Aquele que não vem após mim, não é digno de mim. Quem achar a sua vida perdê-la-á; e quem perder a sua vida, por amor de mim, achá-la-á” (Mt 10.38-39) – Esta passagem ocorre no encargo dado aos doze quando o Senhor os enviou em Seu Nome. Ele os avisa que “os inimigos do homem serão os seus familiares“, e mostra que em primeiro lugar segui-Lo no caminho da Cruz significará uma ‘espada’ na sua vida de sua família, quando as reivindicações de Cristo e da família não estão de acordo. A ‘espada’ para dividir o almático e o espiritual nos afetos geralmente vem em um choque entre a vontade conhecida de Deus e a vontade daqueles que amamos, a qual compele o crente para tomar a sua cruz, ir adiante até à crucificação, e seguir o Senhor, muito embora isso cause a divergência com o pai ou a mãe, ou com a sua própria casa. Foi assim mesmo com Cristo. Ele que tinha dito: “Honrai ao pai e a mãe“, teve que dizer: “Quem é a Minha mãe e os Meus irmãos?“. quando O julgaram estar “fora de Si“, quando estava ocupado com os negócios do Seu Pai. O tomar a Cruz desta forma, e escolher ser obediente a Cristo diante das reivindicações da família, significam para os afetos naturais tal sofrimento que é como uma espada que corta a alma, para que de fato a vida da alma nos afetos seja perdida, e o vaso purificado da alma no aspecto dos seus afetos, se torna aberta ao influxo do amor de Deus pelo Espírito, através do qual o crente ama os seus não mais para si mesmo, mas para Deus, e através de Deus. A vida mais baixa é trocada pela mais alta; a alma em sua personalidade e capacidade como recipiente permanece a mesma alma, mas agora dominada desde o espírito pelo Espírito de Cristo, o último Adão, e não pela vida carnal da alma do primeiro Adão (1 Cr 15:45-48).
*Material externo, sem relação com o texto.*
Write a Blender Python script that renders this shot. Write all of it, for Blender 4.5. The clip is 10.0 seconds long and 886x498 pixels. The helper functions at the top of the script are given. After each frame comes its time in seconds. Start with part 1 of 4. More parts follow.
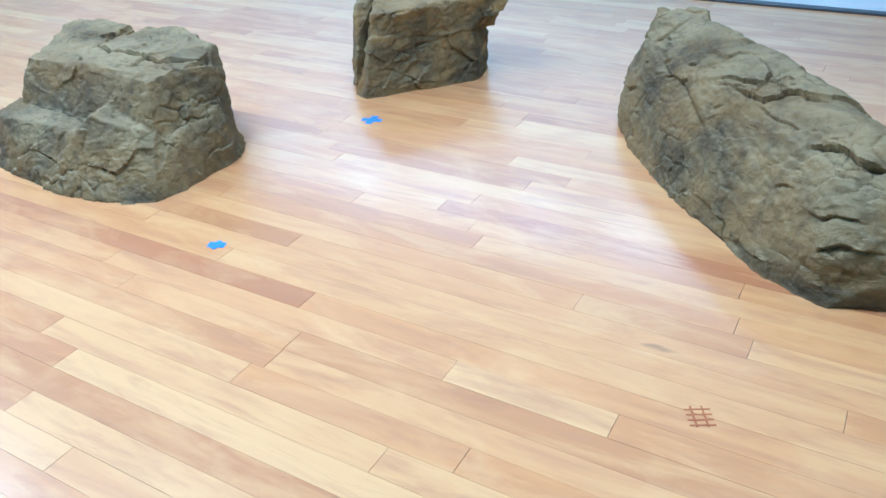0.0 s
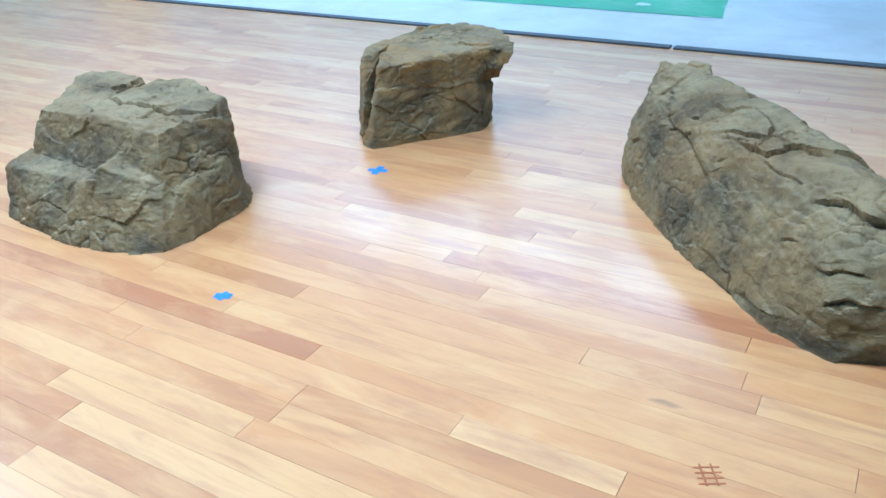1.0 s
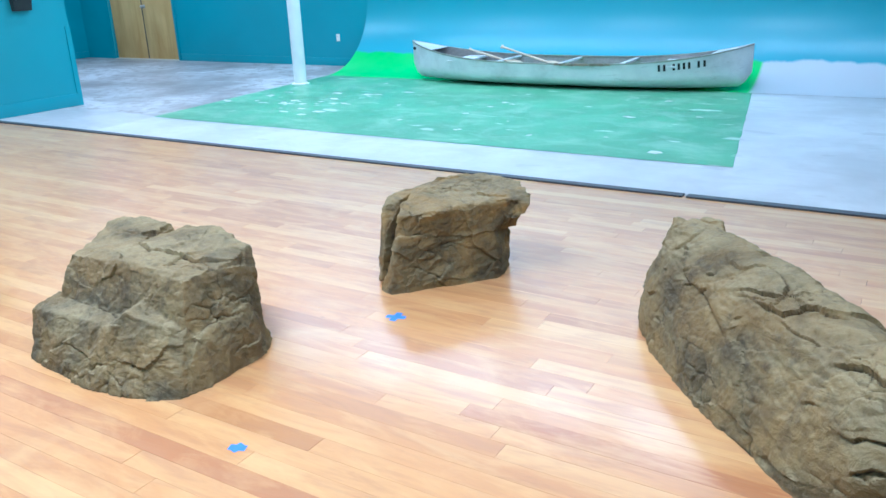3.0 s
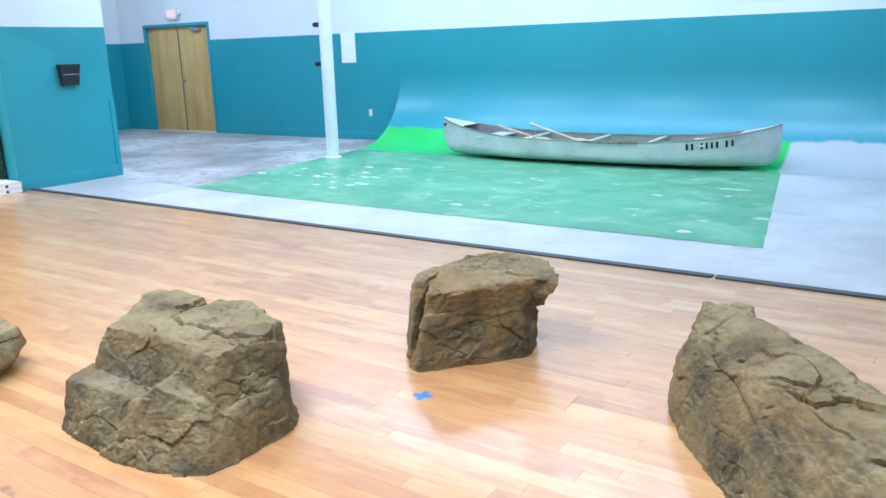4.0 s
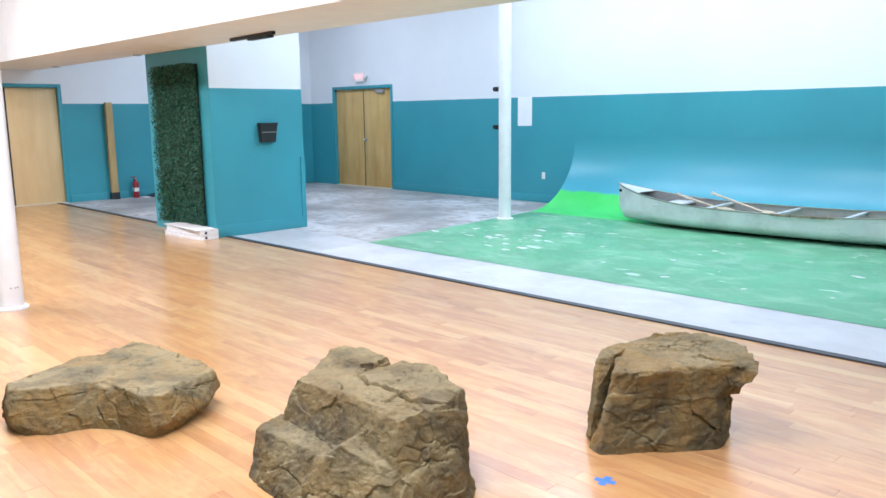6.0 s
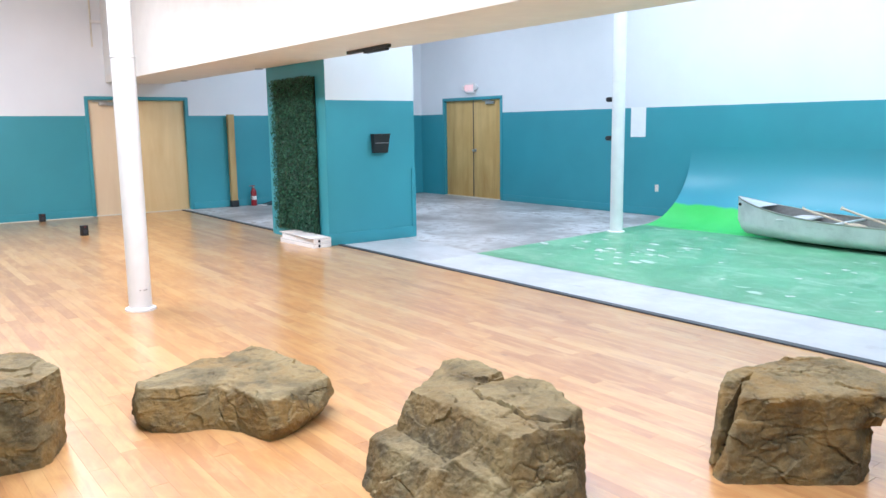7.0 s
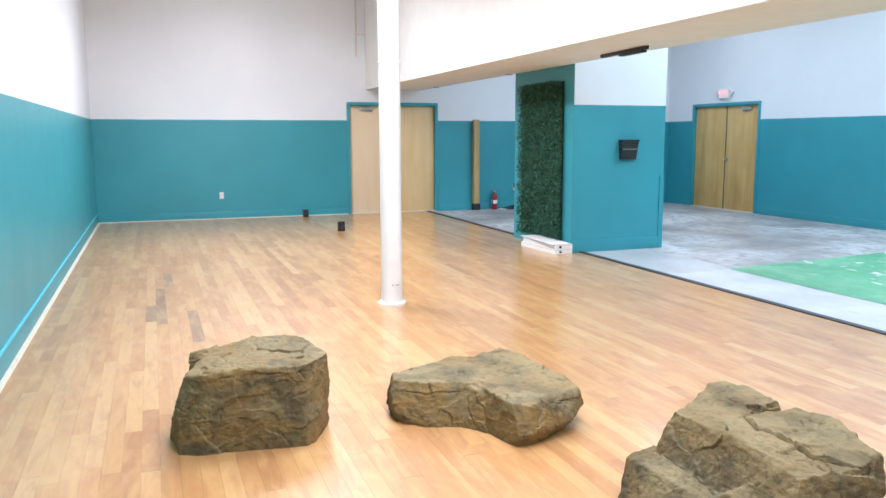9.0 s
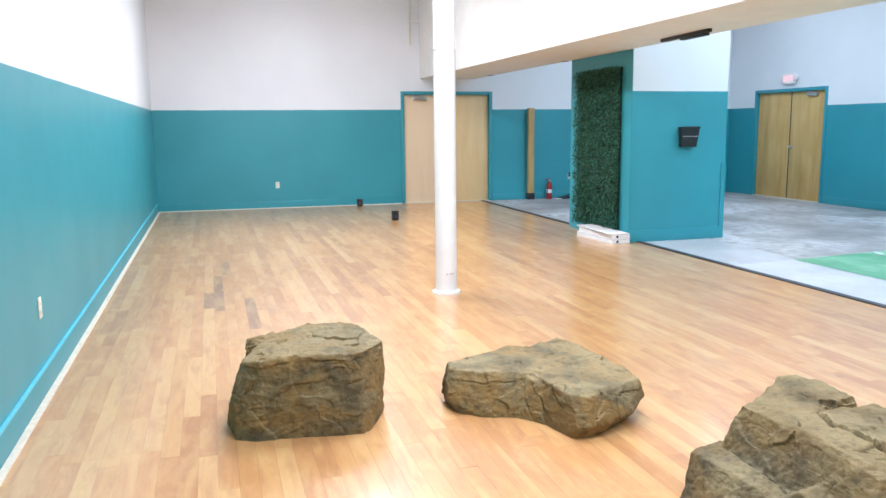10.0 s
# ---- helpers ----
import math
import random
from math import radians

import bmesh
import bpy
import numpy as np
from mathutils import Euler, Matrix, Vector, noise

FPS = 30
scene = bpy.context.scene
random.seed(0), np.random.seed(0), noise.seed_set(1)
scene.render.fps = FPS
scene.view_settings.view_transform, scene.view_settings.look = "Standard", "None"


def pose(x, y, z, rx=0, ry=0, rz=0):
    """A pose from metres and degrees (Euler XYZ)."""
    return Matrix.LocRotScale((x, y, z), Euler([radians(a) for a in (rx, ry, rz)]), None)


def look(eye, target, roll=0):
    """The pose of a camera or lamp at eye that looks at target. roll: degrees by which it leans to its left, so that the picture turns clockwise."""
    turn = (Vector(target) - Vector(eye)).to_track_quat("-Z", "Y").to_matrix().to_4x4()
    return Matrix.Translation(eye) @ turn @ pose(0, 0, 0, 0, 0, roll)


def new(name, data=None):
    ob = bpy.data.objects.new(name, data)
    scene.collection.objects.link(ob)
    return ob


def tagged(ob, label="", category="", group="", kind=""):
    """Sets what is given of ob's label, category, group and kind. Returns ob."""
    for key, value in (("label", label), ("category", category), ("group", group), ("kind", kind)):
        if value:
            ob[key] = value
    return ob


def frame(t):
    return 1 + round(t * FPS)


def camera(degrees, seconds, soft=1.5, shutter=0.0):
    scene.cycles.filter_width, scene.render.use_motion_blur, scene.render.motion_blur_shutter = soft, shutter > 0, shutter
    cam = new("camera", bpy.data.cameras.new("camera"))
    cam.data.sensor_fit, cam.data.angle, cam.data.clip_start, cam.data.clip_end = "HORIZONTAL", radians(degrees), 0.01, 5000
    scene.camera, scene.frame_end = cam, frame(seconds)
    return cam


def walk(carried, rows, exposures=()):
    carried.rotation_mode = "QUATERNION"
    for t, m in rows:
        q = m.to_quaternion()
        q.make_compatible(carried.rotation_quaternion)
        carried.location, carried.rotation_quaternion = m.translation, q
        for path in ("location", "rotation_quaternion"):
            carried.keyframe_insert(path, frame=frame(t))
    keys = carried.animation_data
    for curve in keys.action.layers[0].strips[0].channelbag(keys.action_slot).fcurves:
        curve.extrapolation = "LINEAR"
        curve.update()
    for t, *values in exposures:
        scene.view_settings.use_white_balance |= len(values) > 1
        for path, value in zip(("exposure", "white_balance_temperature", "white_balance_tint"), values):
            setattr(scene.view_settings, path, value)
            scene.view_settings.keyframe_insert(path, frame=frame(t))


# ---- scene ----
cam = camera(58.68, 10.0)
ROWS = [
    (0.0, (-0.002, 0.101, 1.299), (-4.399, 7.371, -3.975), -2.91),
    (0.5, (-0.008, 0.098, 1.313), (-4.463, 7.465, -3.775), -2.77),
    (1.0, (-0.013, 0.104, 1.327), (-4.562, 7.604, -3.474), -2.80),
    (1.5, (-0.020, 0.110, 1.350), (-4.645, 7.726, -3.188), -2.67),
    (2.0, (-0.021, 0.115, 1.367), (-4.751, 7.849, -2.853), -2.50),
    (2.5, (-0.021, 0.114, 1.390), (-4.874, 7.993, -2.401), -2.41),
    (4.0, (-0.017, 0.087, 1.463), (-5.419, 8.137, -0.992), -1.72),
    (4.5, (-0.043, 0.085, 1.481), (-5.758, 7.999, -0.689), -1.33),
    (5.0, (-0.089, 0.079, 1.490), (-6.257, 7.706, -0.457), -1.03),
    (5.5, (-0.131, 0.073, 1.498), (-6.736, 7.364, -0.295), -0.74),
    (7.0, (-0.242, 0.058, 1.499), (-8.150, 5.985, -0.032), -0.76),
    (7.5, (-0.284, 0.050, 1.492), (-8.623, 5.377, 0.049), -0.42),
    (8.0, (-0.331, 0.022, 1.488), (-9.043, 4.729, 0.091), -0.29),
    (8.5, (-0.375, 0.008, 1.482), (-9.415, 4.052, 0.096), -0.27),
    (9.0, (-0.413, -0.011, 1.472), (-9.708, 3.392, 0.054), -0.15),
    (9.5, (-0.465, -0.009, 1.456), (-9.895, 2.966, -0.035), -0.40),
    (10.0, (-0.481, -0.008, 1.446), (-9.969, 2.755, -0.087), -0.52),
]
EXPOSURES = [(0.0, -0.08, 4420, 3), (2.5, 0.0, 4680, 6), (4.5, 0.06, 5480, 14), (5.5, 0.05, 5800, 17), (8.0, 0.02, 5870, 15), (10.0, 0.03, 5700, 12)]
walk(cam, [(t, look(eye, target, roll)) for t, eye, target, roll in ROWS], EXPOSURES)

# ---- measures of the room ----
FAR_X, NEAR_X = -15.15, 3.6          # end walls
LEFT_Y, BACK_Y = -0.96, 10.67        # side walls
SEAM_Y = 5.07                        # where the boards meet the concrete
CEIL = 4.4
HANG = 3.5                           # hanging height of the hall lights
PAINT_Z = 1.77                       # top of the teal paint
BEAM_Y0, BEAM_Y1, BEAM_Z = 3.84, 4.90, 2.345
PIER_X, PIER_Y0, PIER_Y1 = -9.16, 4.93, 6.275

# ---- world and lamps ----
world = bpy.data.worlds.new("world")
scene.world = world
world.use_nodes = True
world.node_tree.nodes["Background"].inputs[0].default_value = (0.8, 0.9, 1.0, 1)
world.node_tree.nodes["Background"].inputs[1].default_value = 0.05

# the flush lamp at x -12 is added, unseen, to brighten the far end
HALL_LAMPS = [(x, 1.44, HANG) for x in (-10.6, -8.0, -5.4, -2.8, -0.2)] + [(-12.0, 1.44, CEIL)]
STAGE_LAMPS = [(x, 6.9, CEIL) for x in (-7.8, -5.1, -2.4)]
# unseen lamps added to brighten the far corner by the double door
CORNER_FILL_LAMPS = [(-12.6, 8.4, CEIL), (-11.0, 7.4, CEIL)]
REAR_LAMPS = [(-8.2 + 1.45 * k, 9.1, CEIL) for k in range(6)]
HALL_POWER, STAGE_POWER, CORNER_FILL_POWER, REAR_POWER = 104, 58, 52, 28
HALL_COLOUR, STAGE_COLOUR = (1.0, 0.98, 0.97), (0.84, 0.93, 1.0)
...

No Evangelho de Lucas o efeito da espada da Cruz com relação aos afetos da alma é mais claramente definido, pois o Senhor usa a palavra “aborrece” e diz: “Se alguém vier a Mim, e não aborrecer o seu pai e mãe, e mulher e filhos, e irmãos e irmãs, e ainda também a sua própria vida, não pode ser Meu discípulo” (Lc 14:26). Aqui novamente a palavra vida é ‘psuche’, nossa vida animal da alma. Mateus dá a provação da vontade na sua escolha de Deus ou daqueles que amamos primeiro, nas palavras “amar… mais do que a Mim”, mas Lucas registra a linguagem usada pelo Senhor que descreve a atitude do seguidor de Cristo para com a vida da alma em sua entranhada afeição, uma atitude que é necessária para a sua purificação. Tal crente deve ‘aborrecer’ a sua própria vida (psuche) em sua penetração nas relações familiares, para que possa ter a alma dividida do espírito nessa esfera, e ao ‘aborrecer’ e ‘perder’ a sua vida da alma, descobrir que o amor vivo mais elevado e mais puro de Cristo permeia os laços apertados da família, ordenados e honrados pelo próprio Deus através do Seu Filho na forma humana.
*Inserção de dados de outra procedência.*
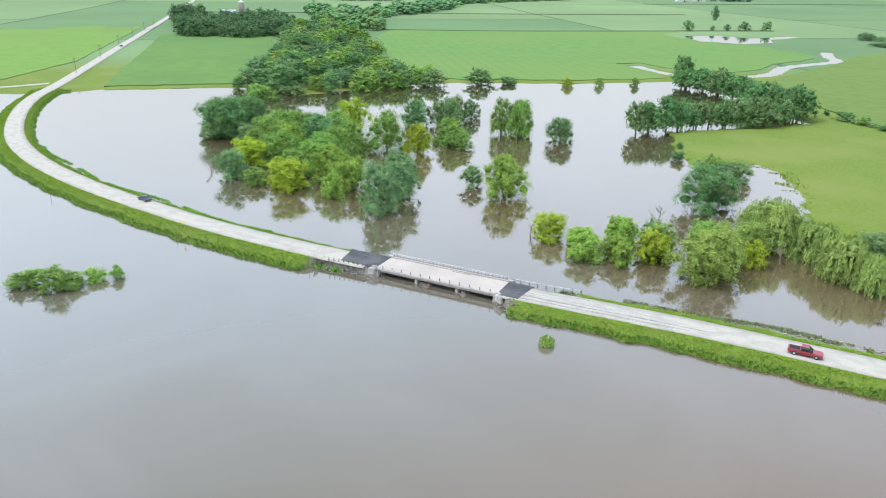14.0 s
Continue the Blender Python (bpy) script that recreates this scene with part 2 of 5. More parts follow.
def water_mat():
    m = bpy.data.materials.new("muddy_flood_water")
    m.use_nodes = True
    n, l = m.node_tree.nodes, m.node_tree.links
    n.remove(n["Principled BSDF"])
    co = n.new("ShaderNodeTexCoord")

    def tex(sc, det, dist=0.0):
        t = n.new("ShaderNodeTexNoise")
        t.inputs["Scale"].default_value, t.inputs["Detail"].default_value, t.inputs["Distortion"].default_value = sc, det, dist
        l.new(co.outputs["Object"], t.inputs["Vector"])
        return t.outputs[0]

    def rng(sock, a, b, c, d):
        r = n.new("ShaderNodeMapRange")
        for k, v in enumerate((a, b, c, d)):
            r.inputs[k + 1].default_value = v
        l.new(sock, r.inputs[0])
        return r.outputs[0]
    mx = n.new("ShaderNodeMix")
    mx.data_type = "RGBA"
    mx.inputs[6].default_value, mx.inputs[7].default_value = (0.125, 0.105, 0.070, 1), (0.141, 0.123, 0.091, 1)
    l.new(rng(tex(0.016, 6, 1.4), 0.38, 0.62, 0, 1), mx.inputs[0])
    # the slack water towards the river carries more silt
    sp = n.new("ShaderNodeSeparateXYZ")
    l.new(co.outputs["Object"], sp.inputs[0])
    silt = n.new("ShaderNodeMix")
    silt.data_type, silt.blend_type = "RGBA", "MULTIPLY"
    silt.inputs[7].default_value = (1.04, 0.78, 0.62, 1)
    yy = n.new("ShaderNodeMath")
    yy.operation = "MULTIPLY_ADD"
    yy.inputs[1].default_value = 0.6
    l.new(sp.outputs[1], yy.inputs[0])
    l.new(sp.outputs[0], yy.inputs[2])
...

A Cruz e o Egoísmo Almático

“Porque aquele que quiser salvar a sua vida (alma) perdê-la-á, e quem perder a sua vida (alma) por amor de Mim, achá-la-á” (Mt 16.24-26). Mais adiante Mateus registra novamente uma afirmação semelhante do Senhor, mas desta vez atraída pelas palavras de Pedro a Ele com respeito à Sua própria Cruz. Pedro tinha dito: “Senhor, tem compaixão de Ti”, mas o Senhor responde que o caminho para segui-Lo significava ‘negar a si mesmo’. Aqui a vida da alma está resumida nas palavras ‘si mesmo’, quando mostrada na centralidade do ego em qualquer forma, a auto-piedade, o auto-interesse, o auto-resguardo do sofrimento, em resumo, tudo o que faria uma pessoa salvar a sua vida, ao invés de avançar na força divina para esvaziar a sua alma até morrer por outros. Escolher o caminho da Cruz por causa de Cristo significa a perda da vida da alma carnal, para ter a vida divina pura de Cristo em sua capacidade de sacrifício suprido e derramado pelo vaso da alma para abençoar o mundo. Marcos repete novamente as palavras como dadas no Evangelho de Mateus (Mc 8:34-36), e Lucas faz o mesmo com a adição das palavras ‘cada dia’, mostrando que a Cruz com relação ao derramamento e sacrifício da vida da alma tem que ser uma escolha diária, e é um aspecto da Cruz distintamente diferente daquele dado em Romanos 6, e o das outras Epístolas, onde a morte da ‘velha criação’ deve ser compreendida como um fato concluído, tornado verdadeiro quando o crente “considera” a si mesmo “morto para o pecado”, e “vivo para Deus em Cristo Jesus”.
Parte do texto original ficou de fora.